Super-Earth Discovered In 'Goldilocks Zone' Has Right Conditions For Alien Life

A team of scientists have discovered a new "super-Earth," which they claim has the conditions to harbor alien life, ABC reports. The "super-Earth," named LHS1140b, was said to be temperate and rocky, and orbits a red dwarf star 40 light-years away from Earth. The red dwarf star it orbits, Efe, is part of the constellation of Cetus, the Whale.

The study's lead author and astronomer, Jason Dittmann from Harvard-Smithsonian Centre for Astrophysics, said that LHS1140b is the most interesting exoplanet he has seen in the last decade. With the help of the MEarth-South telescope network, which is primarily aimed at studying exo-planets, they were able to measure the exo-planet's mass, size, density, and orbital period. The planet was said to be 1.4 times the size and seven times the mass of Earth.

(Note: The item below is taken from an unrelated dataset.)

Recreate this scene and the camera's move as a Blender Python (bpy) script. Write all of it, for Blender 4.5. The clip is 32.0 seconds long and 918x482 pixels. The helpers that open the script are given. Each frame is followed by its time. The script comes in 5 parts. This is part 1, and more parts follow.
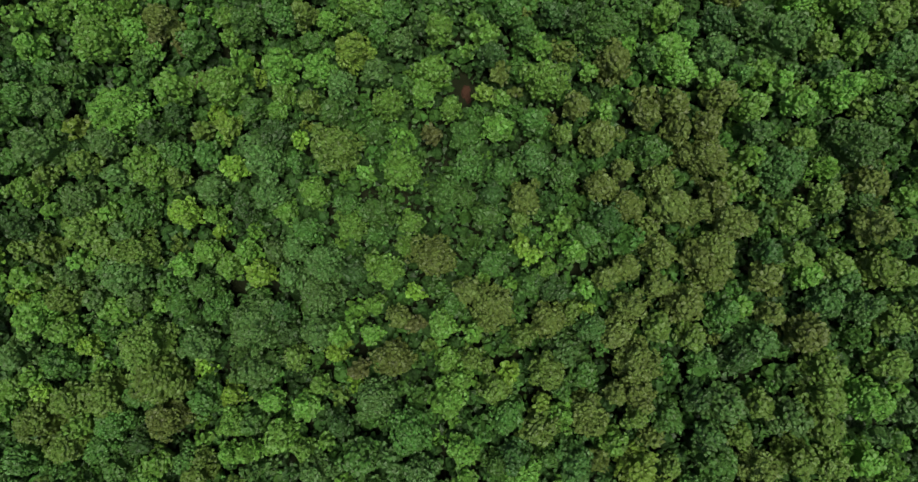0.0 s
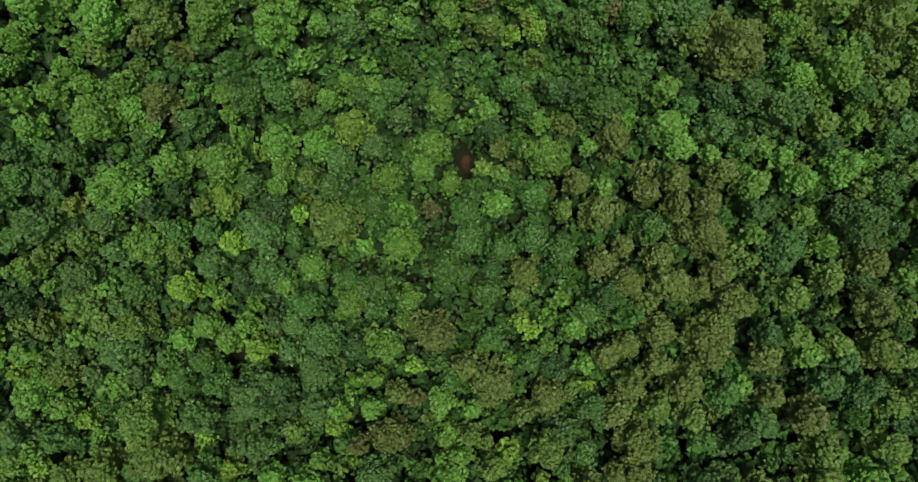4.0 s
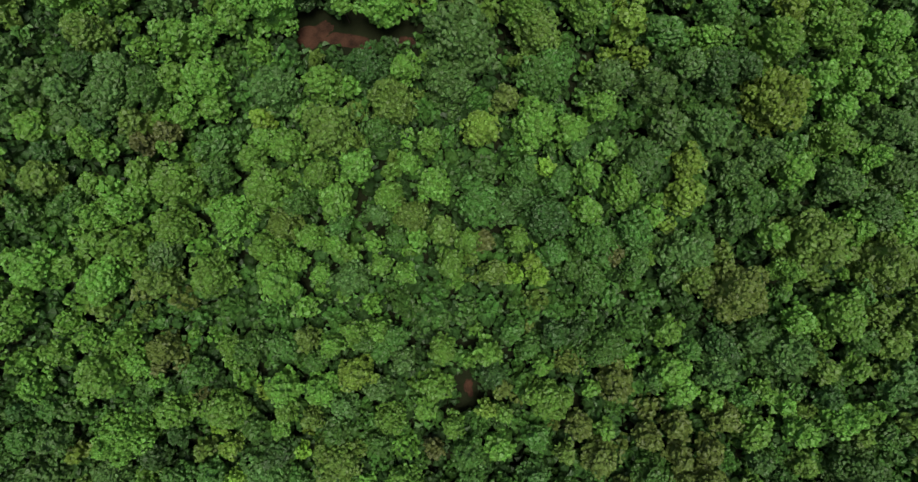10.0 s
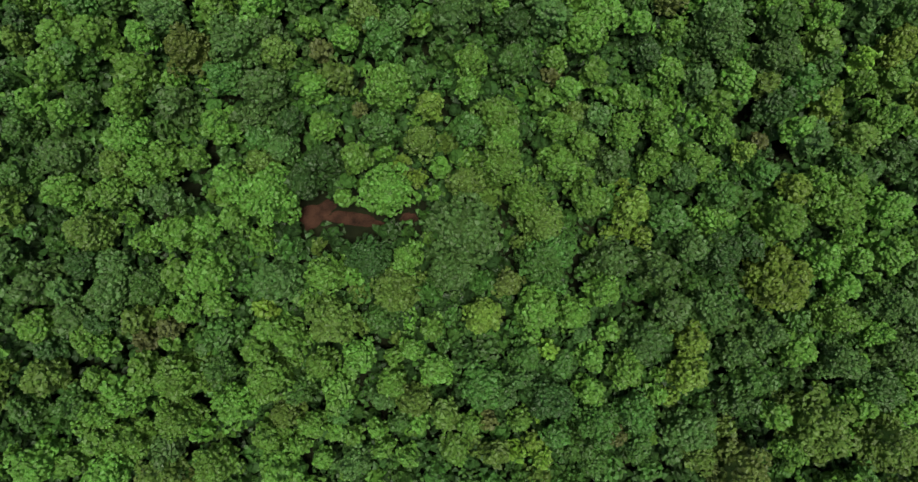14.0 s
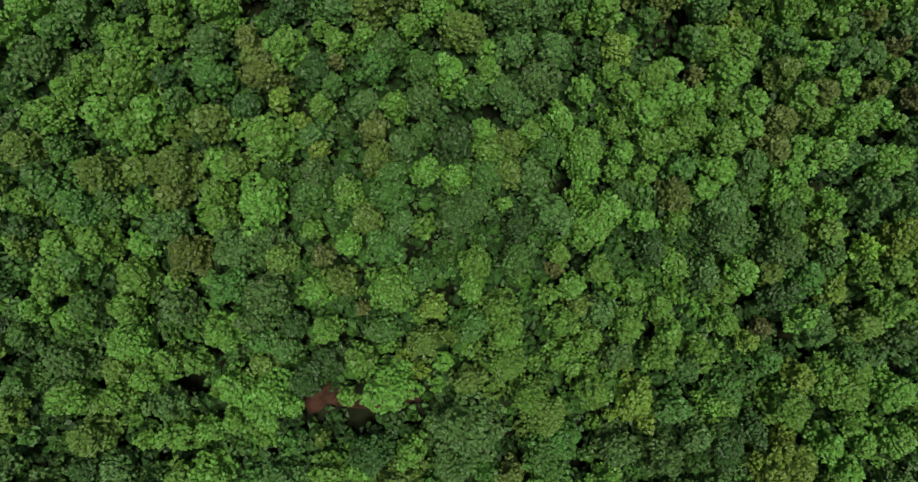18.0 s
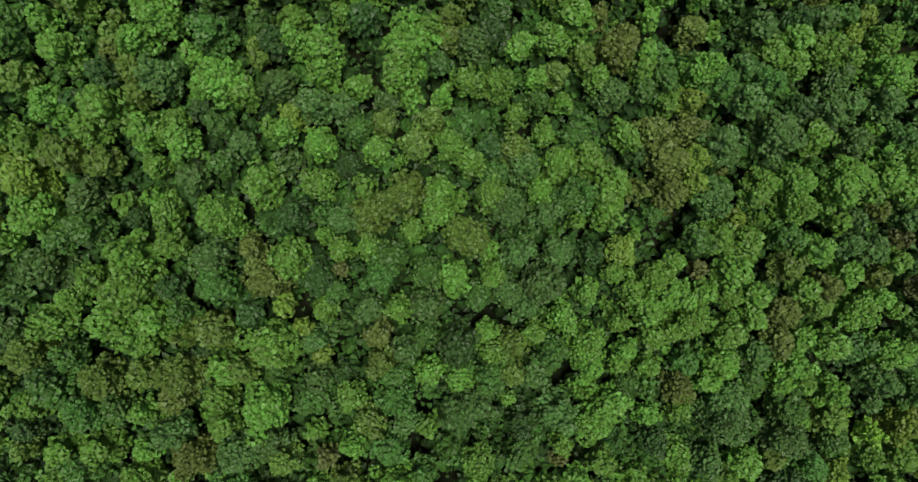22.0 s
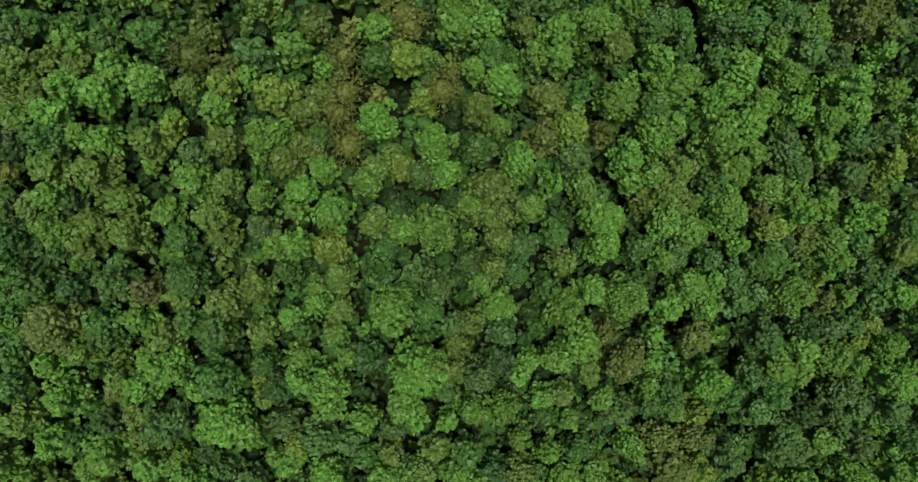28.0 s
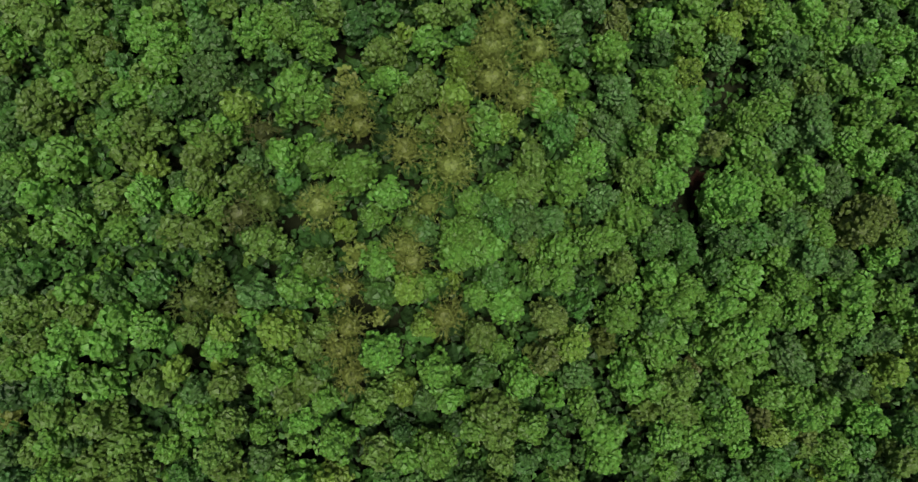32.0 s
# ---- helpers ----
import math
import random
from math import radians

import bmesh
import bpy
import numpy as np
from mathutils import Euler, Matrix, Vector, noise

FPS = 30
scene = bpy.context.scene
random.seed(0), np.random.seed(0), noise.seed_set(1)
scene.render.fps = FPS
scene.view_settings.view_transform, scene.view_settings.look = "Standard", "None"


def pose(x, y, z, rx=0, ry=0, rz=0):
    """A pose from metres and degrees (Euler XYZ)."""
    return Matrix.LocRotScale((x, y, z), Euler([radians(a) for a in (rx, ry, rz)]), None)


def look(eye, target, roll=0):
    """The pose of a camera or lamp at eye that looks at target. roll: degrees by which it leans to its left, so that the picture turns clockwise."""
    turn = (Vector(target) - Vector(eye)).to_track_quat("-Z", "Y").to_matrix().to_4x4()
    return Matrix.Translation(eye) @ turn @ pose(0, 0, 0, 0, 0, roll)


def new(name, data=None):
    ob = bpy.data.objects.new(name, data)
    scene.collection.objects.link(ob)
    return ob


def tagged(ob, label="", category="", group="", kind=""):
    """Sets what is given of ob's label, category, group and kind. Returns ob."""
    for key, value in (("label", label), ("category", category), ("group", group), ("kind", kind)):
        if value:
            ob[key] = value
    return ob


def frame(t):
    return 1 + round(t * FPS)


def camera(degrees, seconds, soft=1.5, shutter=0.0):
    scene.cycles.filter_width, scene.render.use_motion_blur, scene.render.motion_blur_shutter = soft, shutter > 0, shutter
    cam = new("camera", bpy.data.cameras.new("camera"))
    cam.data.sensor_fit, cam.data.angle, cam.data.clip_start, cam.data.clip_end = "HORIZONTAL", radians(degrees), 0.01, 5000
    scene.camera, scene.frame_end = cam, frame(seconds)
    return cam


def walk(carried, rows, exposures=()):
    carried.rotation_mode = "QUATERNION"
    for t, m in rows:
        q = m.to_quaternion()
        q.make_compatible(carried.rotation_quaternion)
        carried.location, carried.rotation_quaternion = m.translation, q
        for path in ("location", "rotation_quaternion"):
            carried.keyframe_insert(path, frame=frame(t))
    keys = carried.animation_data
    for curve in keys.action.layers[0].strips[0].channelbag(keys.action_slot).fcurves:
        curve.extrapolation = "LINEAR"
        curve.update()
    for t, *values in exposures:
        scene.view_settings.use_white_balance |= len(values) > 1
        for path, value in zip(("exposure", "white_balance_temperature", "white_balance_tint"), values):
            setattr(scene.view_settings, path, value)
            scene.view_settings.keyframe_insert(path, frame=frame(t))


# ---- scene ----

The study, which was reported on the Nature journal, found that LHS1140b is within the habitable zone, which means that liquid can exist in all three states-- liquid, solid, and gas).

"It orbits a quiet star, and orbits at a distance that might mean that there's liquid water on the planet," Dr. Dittmann said.

Measurements suggest that LHS 1140b is about five billion years old, which makes it 500 million years older than the Earth.

The team of scientists also believe that this super-Earth has retained most of its atmosphere.
Better yet, scientists can learn more about this super-Earth quicker because of its close proximity to Earth compared to other exo-planets.

"This star is only 40 light-years away, which is incredibly close," Dr. Dittmann said.

"If we shrank the entire galaxy to the size of the United States, the distance between the Earth and this planet would be smaller than Central Park. So this planet is really Earth's next-door neighbour."
Dr. Dittman added that they can observe the super-Earth's atmosphere over the next decade and determine if its atmosphere is relatively similar to Earth's.

LHS1140b was discovered during a survey by the Chile-based MEarth-south telescope array. The team was able to detect variations in light as the exo-planet passed in front of its red dwarf star.

Dr. Dittman said that detecting the planet is just the beginning and that they still have a lot to do to determine if the plant does have life.

"We have been approved to use the Hubble Space Telescope to begin the first steps in probing this planet's atmosphere and to see what's there. There is also further work to done to know for sure whether the star is as inactive at high energies as believed."

"Astronomers will also be awaiting the launch of the James Webb Space Telescope next year, which is tipped to revolutionise research into exoplanets."

"It will be able to find water, ozone, methane, and even carbon dioxide in this planet's atmosphere. So the future is very exciting indeed."

"We could hardly hope for a better target to perform one of the biggest quests in science - searching for evidence of life beyond Earth," added Dr. Dittman.

On February 22, other scientists announced they discovered seven planets that are similar to Earth in terms of mass and size. The planets are said to be near an "ultra cool" red dwarf called Trappist-1, which is 39 light years away from Earth.

While all seven planets are potential candidates for harboring water, three of them are most likely to have it since they are within the "Goldilocks Zone."

The "Goldilocks Zone" is another term used for the habitable zone around a star where the temperate is just about right to allow liquid to exist on a planet.

Xavier Bonfils from the Observatory of the Sciences of the Universe in France said LHS 1140b now joins Trappist-1 as planets most likely to have life.

"We are very excited by this discovery. It's a super opportunity," he said.